GOAL OF THE EXERCISE: Look through the material below and give the number of lines holding "Blender", with no other words.

RECORDED DATA:
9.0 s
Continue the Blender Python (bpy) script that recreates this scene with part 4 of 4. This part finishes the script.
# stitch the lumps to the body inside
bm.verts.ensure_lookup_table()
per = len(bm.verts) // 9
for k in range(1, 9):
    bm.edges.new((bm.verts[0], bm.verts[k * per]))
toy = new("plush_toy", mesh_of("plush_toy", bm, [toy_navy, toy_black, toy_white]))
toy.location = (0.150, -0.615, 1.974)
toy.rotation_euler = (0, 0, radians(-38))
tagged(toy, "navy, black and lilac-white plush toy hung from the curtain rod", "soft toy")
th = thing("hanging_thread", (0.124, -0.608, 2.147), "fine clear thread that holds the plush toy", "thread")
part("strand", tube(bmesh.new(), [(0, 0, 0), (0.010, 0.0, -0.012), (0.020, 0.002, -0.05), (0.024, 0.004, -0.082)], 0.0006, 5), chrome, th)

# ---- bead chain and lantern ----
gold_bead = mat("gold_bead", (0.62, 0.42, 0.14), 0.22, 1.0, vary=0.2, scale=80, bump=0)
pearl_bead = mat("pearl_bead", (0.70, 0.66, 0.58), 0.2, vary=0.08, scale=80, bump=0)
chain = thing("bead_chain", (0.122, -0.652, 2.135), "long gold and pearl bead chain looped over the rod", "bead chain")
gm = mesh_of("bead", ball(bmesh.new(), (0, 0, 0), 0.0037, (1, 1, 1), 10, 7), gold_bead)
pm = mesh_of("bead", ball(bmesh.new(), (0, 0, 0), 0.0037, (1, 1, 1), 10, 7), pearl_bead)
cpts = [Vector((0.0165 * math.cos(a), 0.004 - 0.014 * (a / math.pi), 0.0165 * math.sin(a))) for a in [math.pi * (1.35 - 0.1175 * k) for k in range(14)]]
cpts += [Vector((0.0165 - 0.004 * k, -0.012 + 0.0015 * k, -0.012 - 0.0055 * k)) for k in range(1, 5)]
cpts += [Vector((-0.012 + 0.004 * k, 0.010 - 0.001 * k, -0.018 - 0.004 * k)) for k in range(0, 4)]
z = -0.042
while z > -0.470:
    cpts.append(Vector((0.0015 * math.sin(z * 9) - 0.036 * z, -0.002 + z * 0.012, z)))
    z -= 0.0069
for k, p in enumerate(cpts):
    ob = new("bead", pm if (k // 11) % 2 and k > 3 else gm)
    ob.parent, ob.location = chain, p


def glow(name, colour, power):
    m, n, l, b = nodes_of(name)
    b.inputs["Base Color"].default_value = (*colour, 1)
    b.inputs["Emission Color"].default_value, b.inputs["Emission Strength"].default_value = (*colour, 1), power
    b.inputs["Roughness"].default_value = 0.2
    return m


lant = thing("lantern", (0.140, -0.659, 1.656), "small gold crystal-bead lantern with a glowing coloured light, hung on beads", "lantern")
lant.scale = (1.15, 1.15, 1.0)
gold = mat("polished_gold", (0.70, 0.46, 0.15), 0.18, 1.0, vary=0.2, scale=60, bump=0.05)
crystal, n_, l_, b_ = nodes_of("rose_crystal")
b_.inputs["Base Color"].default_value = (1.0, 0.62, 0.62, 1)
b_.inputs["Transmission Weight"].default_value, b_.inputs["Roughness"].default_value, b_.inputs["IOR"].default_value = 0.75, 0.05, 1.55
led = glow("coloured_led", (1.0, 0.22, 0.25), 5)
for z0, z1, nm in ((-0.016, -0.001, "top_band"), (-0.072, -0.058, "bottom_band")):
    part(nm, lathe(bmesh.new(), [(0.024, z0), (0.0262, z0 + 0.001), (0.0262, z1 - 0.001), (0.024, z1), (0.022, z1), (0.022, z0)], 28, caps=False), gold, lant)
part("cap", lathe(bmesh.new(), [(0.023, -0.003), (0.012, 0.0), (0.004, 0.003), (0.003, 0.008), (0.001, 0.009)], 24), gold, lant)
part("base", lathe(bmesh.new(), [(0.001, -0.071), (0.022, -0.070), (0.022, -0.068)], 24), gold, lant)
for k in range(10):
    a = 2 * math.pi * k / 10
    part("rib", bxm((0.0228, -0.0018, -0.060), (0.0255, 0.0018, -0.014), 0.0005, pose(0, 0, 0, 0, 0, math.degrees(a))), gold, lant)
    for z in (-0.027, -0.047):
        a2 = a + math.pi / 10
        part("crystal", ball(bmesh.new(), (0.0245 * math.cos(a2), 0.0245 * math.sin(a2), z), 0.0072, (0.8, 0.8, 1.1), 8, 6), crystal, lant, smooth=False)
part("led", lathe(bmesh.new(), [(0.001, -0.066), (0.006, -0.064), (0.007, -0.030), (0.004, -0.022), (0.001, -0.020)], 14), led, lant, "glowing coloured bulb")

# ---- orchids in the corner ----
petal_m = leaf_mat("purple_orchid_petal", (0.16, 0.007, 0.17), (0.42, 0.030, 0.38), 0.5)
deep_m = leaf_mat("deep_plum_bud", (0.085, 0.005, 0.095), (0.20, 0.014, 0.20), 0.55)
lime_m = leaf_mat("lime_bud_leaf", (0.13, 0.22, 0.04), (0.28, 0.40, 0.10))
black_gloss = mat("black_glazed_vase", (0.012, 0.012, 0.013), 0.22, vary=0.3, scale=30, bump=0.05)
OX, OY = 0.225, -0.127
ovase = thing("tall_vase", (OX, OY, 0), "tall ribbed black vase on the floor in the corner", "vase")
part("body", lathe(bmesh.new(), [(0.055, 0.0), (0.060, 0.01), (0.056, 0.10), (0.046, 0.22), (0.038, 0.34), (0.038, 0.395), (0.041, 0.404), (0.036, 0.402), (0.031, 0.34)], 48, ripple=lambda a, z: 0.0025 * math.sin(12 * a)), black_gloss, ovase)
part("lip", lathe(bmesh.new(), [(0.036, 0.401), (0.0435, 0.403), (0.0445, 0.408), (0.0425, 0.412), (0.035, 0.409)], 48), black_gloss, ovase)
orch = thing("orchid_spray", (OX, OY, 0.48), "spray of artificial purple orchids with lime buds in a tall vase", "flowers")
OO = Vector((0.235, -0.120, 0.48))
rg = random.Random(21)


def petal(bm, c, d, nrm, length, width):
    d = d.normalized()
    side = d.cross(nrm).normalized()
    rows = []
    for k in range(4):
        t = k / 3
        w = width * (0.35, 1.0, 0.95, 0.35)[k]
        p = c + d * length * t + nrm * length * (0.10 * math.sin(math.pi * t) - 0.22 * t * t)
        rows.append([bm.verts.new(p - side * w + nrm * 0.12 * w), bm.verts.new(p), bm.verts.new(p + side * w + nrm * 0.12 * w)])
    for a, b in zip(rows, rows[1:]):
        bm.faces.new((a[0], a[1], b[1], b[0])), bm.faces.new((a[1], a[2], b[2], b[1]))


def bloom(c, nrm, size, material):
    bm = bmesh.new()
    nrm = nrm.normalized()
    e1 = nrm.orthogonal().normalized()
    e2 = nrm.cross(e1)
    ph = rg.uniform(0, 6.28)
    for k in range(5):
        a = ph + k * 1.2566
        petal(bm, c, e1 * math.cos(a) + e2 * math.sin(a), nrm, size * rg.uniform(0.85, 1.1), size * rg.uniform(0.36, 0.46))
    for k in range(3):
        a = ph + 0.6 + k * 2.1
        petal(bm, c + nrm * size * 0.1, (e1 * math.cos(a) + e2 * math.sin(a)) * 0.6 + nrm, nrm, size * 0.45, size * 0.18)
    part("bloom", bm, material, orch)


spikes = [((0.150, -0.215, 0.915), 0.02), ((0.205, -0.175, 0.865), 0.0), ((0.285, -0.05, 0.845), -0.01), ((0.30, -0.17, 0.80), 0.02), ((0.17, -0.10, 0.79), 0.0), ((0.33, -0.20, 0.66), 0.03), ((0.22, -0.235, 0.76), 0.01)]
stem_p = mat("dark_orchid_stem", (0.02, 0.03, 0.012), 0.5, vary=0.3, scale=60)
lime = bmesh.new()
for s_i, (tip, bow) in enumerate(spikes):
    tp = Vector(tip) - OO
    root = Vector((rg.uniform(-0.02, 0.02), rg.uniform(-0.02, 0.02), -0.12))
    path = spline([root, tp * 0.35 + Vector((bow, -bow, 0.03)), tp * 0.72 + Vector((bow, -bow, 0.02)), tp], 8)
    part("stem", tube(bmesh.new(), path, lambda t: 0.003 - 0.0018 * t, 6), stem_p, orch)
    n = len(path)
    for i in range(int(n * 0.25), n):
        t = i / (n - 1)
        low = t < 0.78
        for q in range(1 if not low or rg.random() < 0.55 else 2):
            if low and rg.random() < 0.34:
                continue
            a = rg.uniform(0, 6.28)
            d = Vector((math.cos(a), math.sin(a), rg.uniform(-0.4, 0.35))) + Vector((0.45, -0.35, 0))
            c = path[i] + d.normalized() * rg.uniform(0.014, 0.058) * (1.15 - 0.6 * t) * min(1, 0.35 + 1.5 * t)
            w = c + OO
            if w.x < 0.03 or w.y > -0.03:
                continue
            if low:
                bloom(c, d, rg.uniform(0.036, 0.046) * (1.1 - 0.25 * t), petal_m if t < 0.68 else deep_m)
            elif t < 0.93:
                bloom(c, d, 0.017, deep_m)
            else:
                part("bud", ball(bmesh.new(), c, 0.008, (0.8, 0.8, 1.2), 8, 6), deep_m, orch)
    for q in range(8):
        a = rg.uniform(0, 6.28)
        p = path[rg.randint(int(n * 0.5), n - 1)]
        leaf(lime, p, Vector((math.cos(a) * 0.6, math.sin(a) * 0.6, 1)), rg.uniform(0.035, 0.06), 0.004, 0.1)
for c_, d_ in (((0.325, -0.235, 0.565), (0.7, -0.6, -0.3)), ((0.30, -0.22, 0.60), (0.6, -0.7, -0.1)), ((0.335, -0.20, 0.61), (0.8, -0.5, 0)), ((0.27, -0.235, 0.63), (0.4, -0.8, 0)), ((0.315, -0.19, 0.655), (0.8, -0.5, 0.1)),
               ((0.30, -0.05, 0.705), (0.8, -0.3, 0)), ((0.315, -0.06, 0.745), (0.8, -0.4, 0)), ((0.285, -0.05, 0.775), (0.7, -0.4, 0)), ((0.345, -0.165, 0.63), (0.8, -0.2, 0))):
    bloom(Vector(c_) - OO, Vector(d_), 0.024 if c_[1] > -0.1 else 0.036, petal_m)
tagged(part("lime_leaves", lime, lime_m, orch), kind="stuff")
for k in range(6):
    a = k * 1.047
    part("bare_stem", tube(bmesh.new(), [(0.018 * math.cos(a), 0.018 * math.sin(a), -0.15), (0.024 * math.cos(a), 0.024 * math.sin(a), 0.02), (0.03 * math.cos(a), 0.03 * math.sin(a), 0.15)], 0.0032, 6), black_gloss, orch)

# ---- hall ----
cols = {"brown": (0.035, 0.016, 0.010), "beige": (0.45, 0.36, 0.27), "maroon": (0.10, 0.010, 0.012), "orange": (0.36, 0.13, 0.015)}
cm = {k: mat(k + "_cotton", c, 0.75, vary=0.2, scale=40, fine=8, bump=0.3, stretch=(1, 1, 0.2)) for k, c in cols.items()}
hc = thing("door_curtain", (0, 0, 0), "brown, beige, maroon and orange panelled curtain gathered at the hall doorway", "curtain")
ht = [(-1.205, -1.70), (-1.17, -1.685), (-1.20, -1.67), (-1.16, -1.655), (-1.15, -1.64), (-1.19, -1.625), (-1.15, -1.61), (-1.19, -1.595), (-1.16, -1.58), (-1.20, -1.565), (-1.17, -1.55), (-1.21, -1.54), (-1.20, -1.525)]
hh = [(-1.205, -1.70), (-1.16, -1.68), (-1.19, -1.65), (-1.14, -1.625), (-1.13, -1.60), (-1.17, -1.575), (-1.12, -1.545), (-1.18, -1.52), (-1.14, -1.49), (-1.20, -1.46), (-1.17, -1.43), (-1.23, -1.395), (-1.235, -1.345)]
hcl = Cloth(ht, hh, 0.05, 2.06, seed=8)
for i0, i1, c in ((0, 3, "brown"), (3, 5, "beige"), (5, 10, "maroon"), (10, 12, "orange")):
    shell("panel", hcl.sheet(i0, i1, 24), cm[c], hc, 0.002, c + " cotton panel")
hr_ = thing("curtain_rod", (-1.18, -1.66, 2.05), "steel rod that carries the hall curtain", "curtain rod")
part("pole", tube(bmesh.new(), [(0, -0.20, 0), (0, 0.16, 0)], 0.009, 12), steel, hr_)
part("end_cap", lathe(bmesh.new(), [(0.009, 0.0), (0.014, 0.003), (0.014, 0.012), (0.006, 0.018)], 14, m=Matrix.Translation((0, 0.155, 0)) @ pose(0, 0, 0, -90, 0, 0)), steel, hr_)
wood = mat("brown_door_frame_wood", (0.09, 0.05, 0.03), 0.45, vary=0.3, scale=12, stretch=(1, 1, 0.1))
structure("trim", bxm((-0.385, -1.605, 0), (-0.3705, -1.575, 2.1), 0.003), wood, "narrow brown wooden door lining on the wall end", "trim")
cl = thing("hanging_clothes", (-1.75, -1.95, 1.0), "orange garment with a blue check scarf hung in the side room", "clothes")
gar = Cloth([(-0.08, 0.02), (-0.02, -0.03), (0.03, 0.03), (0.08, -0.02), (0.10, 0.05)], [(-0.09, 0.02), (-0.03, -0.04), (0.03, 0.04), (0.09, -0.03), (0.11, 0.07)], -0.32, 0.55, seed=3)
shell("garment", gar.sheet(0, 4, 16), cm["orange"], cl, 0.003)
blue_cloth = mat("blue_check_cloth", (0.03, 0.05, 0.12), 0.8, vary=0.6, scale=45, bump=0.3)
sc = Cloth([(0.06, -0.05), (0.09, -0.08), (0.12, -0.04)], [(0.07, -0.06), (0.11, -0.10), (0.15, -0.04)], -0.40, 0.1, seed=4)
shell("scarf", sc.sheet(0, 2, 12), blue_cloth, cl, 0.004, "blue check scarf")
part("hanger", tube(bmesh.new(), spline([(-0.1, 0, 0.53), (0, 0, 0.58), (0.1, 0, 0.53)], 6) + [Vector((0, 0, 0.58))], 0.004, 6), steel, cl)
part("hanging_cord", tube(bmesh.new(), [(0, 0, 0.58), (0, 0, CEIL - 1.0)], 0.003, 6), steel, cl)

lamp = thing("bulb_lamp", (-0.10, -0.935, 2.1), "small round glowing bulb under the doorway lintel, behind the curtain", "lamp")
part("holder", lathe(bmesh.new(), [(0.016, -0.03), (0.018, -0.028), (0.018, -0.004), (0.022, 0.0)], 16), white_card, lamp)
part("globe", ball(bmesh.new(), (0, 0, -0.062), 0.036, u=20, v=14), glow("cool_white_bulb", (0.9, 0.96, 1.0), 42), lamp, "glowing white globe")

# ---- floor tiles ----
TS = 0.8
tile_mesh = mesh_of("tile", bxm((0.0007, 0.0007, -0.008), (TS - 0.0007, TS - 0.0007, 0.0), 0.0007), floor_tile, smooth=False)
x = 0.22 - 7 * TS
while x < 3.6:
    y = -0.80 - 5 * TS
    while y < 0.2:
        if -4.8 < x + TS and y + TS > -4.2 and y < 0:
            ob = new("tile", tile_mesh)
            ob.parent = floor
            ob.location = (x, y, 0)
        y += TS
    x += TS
--
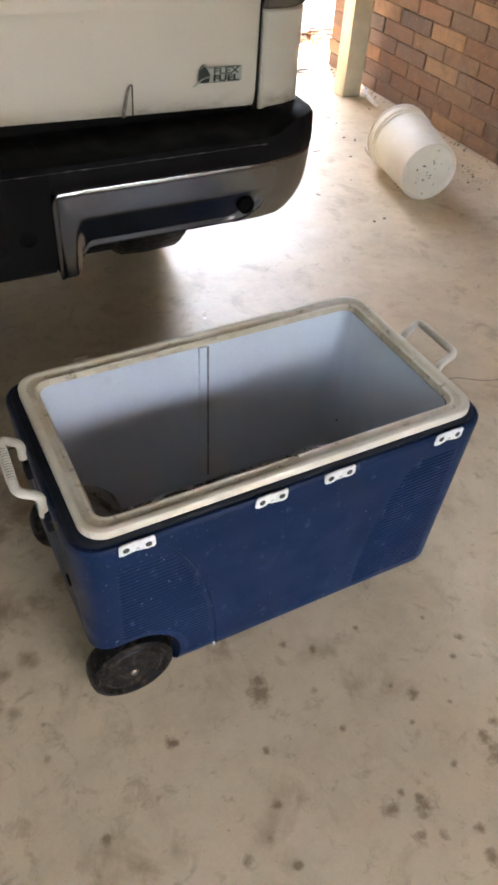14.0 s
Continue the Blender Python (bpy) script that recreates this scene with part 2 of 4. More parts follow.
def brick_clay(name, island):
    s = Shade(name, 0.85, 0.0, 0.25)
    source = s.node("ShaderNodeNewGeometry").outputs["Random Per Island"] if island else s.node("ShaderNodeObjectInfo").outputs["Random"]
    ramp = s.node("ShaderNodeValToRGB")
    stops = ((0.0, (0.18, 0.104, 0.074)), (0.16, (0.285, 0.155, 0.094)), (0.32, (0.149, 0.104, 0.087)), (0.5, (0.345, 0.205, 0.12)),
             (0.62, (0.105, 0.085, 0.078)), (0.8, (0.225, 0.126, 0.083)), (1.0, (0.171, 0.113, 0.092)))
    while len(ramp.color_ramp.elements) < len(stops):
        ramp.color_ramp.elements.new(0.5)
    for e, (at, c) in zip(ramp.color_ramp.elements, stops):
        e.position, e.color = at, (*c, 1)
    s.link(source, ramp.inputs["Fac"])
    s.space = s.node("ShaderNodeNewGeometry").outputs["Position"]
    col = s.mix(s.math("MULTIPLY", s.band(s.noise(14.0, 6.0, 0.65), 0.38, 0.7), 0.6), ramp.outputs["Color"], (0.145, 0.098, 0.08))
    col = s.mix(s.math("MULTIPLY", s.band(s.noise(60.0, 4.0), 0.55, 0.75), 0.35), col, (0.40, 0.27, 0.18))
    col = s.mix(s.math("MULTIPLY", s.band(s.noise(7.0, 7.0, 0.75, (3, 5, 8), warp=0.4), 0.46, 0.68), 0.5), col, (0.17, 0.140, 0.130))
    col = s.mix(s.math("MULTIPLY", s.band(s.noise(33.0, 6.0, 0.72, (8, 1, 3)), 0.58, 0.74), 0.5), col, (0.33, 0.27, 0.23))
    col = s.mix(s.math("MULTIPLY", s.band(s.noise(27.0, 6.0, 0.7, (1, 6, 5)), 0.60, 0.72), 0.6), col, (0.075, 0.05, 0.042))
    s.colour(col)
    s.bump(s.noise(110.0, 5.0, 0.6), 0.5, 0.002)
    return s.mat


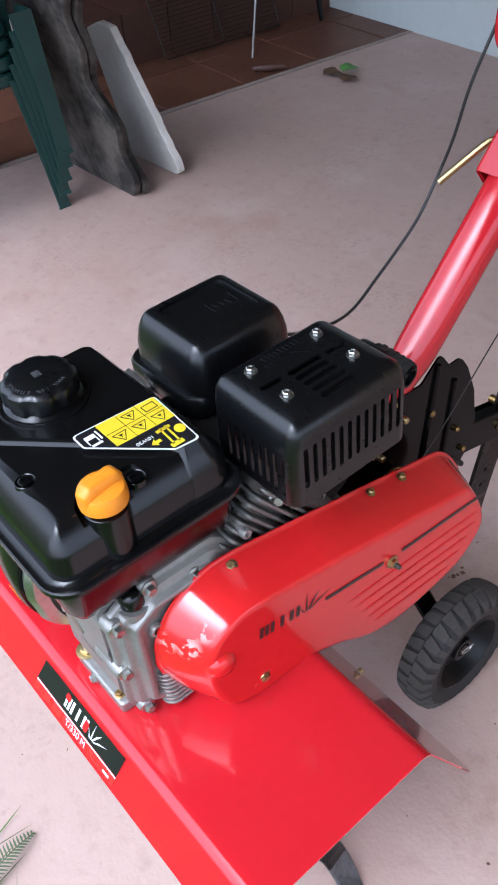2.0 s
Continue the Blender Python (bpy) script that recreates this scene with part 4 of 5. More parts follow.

WORKED SOLUTION: 3